Ukraine’s current account (C/A) deficit shrank to USD
0.7 bln in October from USD 1.1 bln in September due to a positive switch in
the primary income balance, the National Bank of Ukraine (NBU) reported on Nov.
30. Primary income switched to a USD 385 mln surplus from a USD 102 mln
deficit in September on a decrease of coupon payments on international
Eurobonds. The trade deficit (goods & services) swelled to USD 1.4 bln from
USD 1.3 bln due to a deteriorated balance of trade in goods.
In 10M19, the C/A
deficit amounted to USD 3.4 bln (vs. USD 4.1 bln in 10M18).
In October, the goods trade deficit swelled to USD
1.52 bln from USD 1.45 bln in September. Goods exports slowed to 7.1% yoy
growth to reach USD 4.2 bln (vs. a 12.3% yoy surge in September). Goods imports
increased 2.9% yoy to USD 5.7 bln (keeping the same growth rate as in
September). The weaker export growth was mostly due to slower growth of food
exports (22.3% yoy in October vs. 29.4% yoy growth in September) and a drop in
exports of mineral products (14.4% yoy decline in October vs. 15.2% yoy growth
in September).
The relatively slow growth of imports was prompted by
mineral products, which declined 9.1% yoy in October. In addition, chemical
imports dropped 6.4% yoy in October (vs. 3.7% yoy growth in September).
Meanwhile, machinery imports stayed strong, surging 19.4% yoy in October.

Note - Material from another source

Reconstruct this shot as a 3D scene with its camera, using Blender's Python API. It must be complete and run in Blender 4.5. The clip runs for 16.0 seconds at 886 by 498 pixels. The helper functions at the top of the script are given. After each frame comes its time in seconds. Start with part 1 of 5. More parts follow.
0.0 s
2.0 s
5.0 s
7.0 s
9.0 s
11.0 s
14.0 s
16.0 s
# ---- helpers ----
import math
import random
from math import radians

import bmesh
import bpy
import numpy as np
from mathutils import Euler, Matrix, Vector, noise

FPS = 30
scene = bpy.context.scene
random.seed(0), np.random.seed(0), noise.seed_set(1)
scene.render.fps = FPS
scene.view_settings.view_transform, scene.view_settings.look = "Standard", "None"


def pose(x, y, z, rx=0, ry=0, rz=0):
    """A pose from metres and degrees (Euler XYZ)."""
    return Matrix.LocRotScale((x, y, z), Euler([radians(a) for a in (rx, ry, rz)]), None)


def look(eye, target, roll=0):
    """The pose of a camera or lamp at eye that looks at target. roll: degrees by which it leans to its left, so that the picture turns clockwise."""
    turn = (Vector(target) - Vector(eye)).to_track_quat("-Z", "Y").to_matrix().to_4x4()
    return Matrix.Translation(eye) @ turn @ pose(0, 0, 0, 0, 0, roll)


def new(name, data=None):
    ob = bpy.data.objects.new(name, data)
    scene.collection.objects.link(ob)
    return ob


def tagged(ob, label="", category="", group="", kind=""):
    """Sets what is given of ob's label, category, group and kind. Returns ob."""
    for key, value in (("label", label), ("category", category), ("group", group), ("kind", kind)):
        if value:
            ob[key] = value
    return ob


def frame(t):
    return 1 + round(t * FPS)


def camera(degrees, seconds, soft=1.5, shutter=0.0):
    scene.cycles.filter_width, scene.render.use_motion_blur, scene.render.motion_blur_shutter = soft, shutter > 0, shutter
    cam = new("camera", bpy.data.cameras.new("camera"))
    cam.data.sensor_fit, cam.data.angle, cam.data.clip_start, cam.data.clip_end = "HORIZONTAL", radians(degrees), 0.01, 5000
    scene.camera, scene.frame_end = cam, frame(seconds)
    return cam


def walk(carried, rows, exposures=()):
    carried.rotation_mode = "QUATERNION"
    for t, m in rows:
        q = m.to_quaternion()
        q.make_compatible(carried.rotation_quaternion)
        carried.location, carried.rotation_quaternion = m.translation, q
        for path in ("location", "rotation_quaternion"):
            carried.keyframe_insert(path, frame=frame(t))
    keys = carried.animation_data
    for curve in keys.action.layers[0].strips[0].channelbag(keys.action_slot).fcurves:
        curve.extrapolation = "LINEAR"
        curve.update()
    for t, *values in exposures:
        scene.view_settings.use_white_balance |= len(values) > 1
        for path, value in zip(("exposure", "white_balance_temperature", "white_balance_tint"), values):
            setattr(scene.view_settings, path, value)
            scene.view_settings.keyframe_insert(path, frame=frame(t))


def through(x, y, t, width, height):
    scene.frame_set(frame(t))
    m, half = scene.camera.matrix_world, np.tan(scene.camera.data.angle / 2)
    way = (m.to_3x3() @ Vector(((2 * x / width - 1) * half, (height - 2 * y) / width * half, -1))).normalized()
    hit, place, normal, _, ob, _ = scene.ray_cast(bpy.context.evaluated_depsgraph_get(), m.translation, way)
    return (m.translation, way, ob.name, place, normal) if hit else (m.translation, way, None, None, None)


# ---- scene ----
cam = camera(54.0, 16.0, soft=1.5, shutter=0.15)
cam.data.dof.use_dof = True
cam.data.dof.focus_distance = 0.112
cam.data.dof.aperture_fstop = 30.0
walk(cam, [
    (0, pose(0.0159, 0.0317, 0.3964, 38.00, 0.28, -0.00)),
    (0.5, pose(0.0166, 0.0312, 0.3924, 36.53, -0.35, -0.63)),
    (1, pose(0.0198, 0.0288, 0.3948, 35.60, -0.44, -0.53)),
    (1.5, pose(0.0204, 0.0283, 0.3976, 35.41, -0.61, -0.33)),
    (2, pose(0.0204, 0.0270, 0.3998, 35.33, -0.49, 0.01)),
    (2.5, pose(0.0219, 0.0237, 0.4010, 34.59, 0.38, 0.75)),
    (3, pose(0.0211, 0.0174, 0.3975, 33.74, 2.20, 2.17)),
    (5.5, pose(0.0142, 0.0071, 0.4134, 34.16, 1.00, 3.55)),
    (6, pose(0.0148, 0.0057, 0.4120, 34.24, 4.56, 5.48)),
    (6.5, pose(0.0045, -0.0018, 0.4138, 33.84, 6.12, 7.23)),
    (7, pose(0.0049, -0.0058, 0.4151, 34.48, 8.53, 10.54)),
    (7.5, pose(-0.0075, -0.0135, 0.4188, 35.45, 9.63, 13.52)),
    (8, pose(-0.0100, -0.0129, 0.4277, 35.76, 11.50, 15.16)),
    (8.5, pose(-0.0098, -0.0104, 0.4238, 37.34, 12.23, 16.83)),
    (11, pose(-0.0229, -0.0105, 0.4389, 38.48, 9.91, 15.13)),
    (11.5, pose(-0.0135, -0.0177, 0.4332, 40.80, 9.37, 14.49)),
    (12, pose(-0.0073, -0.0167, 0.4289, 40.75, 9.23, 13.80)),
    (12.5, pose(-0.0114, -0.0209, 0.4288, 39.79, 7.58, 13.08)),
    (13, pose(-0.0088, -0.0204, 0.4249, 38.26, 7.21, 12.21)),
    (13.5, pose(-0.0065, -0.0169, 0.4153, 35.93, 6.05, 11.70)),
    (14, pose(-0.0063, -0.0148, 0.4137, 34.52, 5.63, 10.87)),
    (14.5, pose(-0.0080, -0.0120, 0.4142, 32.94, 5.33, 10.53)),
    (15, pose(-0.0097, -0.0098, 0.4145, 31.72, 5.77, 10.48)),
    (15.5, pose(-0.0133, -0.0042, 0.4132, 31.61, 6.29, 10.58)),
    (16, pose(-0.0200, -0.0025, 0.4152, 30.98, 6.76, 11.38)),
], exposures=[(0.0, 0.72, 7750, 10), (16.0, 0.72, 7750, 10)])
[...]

The financial account surplus contracted to USD 0.5
bln from USD 1.2 bln in September. In particular, net foreign currency outflow
from the banking sector amounted to USD 145 mln (vs. net inflow of USD 225 mln
in September). In addition, the purchase of foreign currency by the population
in October rose to USD 541 mln (from USD 287 mln in September).

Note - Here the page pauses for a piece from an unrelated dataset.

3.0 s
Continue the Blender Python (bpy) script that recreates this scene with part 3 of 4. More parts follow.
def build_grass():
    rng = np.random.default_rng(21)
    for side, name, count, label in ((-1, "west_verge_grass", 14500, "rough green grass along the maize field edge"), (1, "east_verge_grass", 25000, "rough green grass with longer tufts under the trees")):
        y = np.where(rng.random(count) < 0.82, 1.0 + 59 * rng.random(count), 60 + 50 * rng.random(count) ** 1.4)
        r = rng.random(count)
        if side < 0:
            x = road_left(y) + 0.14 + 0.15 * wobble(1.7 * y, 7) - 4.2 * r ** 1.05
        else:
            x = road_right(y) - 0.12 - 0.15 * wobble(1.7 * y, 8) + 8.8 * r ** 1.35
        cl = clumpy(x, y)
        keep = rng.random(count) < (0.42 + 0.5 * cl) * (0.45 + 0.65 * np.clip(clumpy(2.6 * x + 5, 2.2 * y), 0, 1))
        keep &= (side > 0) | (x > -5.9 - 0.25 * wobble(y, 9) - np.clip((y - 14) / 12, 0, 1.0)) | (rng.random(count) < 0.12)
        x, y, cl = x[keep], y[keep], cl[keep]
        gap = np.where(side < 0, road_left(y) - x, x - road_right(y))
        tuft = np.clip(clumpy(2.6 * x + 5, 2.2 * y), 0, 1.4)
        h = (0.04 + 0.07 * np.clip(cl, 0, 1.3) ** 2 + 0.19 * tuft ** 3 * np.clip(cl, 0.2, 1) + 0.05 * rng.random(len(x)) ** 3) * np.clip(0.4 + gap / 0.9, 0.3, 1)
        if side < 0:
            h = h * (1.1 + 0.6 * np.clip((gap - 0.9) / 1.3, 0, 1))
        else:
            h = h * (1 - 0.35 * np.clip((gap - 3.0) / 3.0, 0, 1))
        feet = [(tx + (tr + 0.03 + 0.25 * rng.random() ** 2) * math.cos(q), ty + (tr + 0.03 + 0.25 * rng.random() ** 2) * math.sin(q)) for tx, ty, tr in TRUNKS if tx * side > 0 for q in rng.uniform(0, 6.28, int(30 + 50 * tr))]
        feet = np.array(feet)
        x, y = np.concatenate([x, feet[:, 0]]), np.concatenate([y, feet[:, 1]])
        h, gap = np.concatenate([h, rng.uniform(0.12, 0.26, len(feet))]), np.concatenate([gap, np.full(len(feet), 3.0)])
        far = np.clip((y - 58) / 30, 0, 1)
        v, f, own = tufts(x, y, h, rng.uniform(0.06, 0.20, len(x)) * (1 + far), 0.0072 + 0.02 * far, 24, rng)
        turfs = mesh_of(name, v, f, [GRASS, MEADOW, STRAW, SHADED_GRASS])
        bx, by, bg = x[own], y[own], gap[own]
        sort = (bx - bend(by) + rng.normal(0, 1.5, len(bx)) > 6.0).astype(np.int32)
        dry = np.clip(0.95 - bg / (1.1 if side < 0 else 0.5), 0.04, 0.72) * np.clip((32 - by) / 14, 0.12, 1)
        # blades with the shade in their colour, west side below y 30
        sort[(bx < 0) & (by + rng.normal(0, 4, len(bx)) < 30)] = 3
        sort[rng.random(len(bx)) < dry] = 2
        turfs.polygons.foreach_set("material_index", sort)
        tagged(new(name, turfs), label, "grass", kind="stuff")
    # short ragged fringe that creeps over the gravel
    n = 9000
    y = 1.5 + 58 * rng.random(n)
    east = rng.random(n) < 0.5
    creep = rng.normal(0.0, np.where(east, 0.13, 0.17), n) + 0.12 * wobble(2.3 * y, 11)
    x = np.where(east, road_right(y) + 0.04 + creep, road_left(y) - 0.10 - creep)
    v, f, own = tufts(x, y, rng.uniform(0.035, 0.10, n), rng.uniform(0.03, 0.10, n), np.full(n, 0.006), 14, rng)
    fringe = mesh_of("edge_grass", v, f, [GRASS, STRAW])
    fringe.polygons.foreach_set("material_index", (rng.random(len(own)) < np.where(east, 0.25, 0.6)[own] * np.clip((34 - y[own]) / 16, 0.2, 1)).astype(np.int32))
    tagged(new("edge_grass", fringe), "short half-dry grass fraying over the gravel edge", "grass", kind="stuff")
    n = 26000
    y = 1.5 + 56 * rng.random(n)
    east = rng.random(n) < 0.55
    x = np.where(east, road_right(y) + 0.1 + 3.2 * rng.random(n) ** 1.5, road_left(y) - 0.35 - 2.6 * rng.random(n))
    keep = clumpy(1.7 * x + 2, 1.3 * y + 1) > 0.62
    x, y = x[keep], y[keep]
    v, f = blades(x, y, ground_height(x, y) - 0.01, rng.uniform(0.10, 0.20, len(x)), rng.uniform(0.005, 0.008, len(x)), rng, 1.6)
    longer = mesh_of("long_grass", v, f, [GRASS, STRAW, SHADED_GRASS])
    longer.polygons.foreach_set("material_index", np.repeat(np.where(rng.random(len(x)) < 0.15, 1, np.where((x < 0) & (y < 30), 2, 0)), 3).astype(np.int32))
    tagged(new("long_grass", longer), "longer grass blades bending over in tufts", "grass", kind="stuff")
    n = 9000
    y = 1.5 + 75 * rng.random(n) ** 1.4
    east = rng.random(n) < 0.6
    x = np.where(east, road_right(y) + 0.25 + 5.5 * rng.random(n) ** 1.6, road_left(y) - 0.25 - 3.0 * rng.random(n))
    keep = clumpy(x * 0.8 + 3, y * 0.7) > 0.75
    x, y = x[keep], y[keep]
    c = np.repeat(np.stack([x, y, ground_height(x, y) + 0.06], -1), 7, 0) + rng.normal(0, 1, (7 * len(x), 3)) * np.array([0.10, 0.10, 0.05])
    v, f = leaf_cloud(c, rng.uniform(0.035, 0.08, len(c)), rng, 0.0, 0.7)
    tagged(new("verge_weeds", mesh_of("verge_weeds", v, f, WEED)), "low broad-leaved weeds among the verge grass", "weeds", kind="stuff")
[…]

Ukraine’s balance of payments switched to a USD 146 mln
deficit in October from a USD 60 mln surplus in September. In 10M19, the
balance of payments surplus amounted to USD 2.1 bln (vs. a USD 0.3 bln deficit
in 10M18).
Evgeniya Akhtyrko: The slow
growth of merchandise imports – amid dropping spending on energy imports – is
keeping C/A deficit growth in moderation. Meanwhile, the growth of merchandise
exports slowed down owing to weakening grain exports.
We are improving our 2019 C/A deficit forecast,
revising it downward to USD 4.5 bln from USD 5.4 bln, mainly because of the
lower-than-expected growth of merchandise imports.